Nestas condições pode ser viável, a produção simultânea do E2G e cogeração, mas terá um custo elevado de investimentos.
15. Como serão as Usinas num futuro próximo considerando-se a fabricação do E2G?
Vencendo os desafios acima, novos modelos de Usina devem surgir:
1. Usinas deverão ter um excelente balanço térmico, isto é serem eficientes energeticamente. Usinas localizadas em regiões onde o bagaço tem alto valor já vêm aprimorando seu balanço térmico;
2. Caldeiras antigas de baixa pressão serão substituídas por unidades de alto rendimento com altas pressões e temperatura do vapor, situação que também já vem ocorrendo;
3. Usinas terão que recolher todo o palhiço possível mantendo o mínimo necessário no campo. O palhiço mais o bagaço passam a ter alto valor comercial. Usinas que não produzirem o E2G e/ou cogeração, só terão altas receitas se forem bem eficientes energeticamente, para que tenham a maior sobra possível dos “resíduos” da cana (bagaço + palhiço) para a comercialização.
Para estas Usinas, o bagaço e o palhiço passam a ser a fonte de renda que pode viabilizar a atividade;
4. Torna-se interessante o plantio de cana com altos teores de fibra, isto é cana com muito palhiço. Institutos de pesquisa no Brasil já trabalham para produzir variedades de cana com esta característica;
5. Usinas antigas com tecnologias ultrapassadas e com lay out sem espaços adequados, instaladas em regiões de baixo potencial agrícola, serão desativadas, situação que já vem ocorrendo.
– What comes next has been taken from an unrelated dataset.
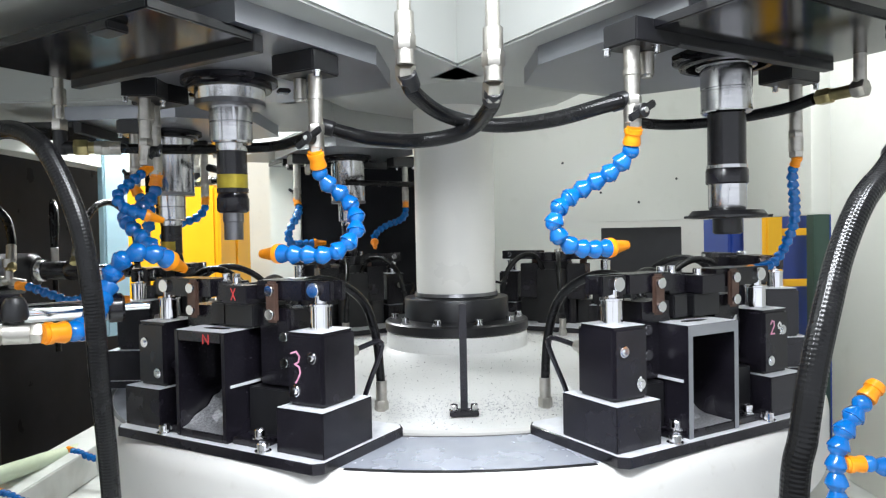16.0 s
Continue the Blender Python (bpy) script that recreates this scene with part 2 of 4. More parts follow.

Se estiverem instaladas em locais de bom potencial agrícola deverão ser totalmente remodeladas dentro das novas tecnologias, praticamente se construindo uma nova unidade;
6. Plantas novas devem ser projetadas com as melhores tecnologias existentes e com um layout prevendo as diversas situações:
– Deverão ser projetadas para processar altas quantidades de palhiço;
Projetadas para produzir diversos produtos: E1G, E2G, energia elétrica p/ comercialização (cogeração), açúcar e outros oriundos da cana;
– Também passa a ser interessante a produção do etanol de milho e sorgo, em Usinas localizadas em regiões onde estes cereais têm preços baixos, pois será possível produzir o vapor e energia com os “resíduos” da cana, barateando a produção do etanol destes cereais.
– Nestes locais, até com os resíduos agrícolas destes cereais, será possível se viabilizar a fabricação do E2G. Estas plantas futuras devem receber o sugestivo nome de BIORREFINARIAS.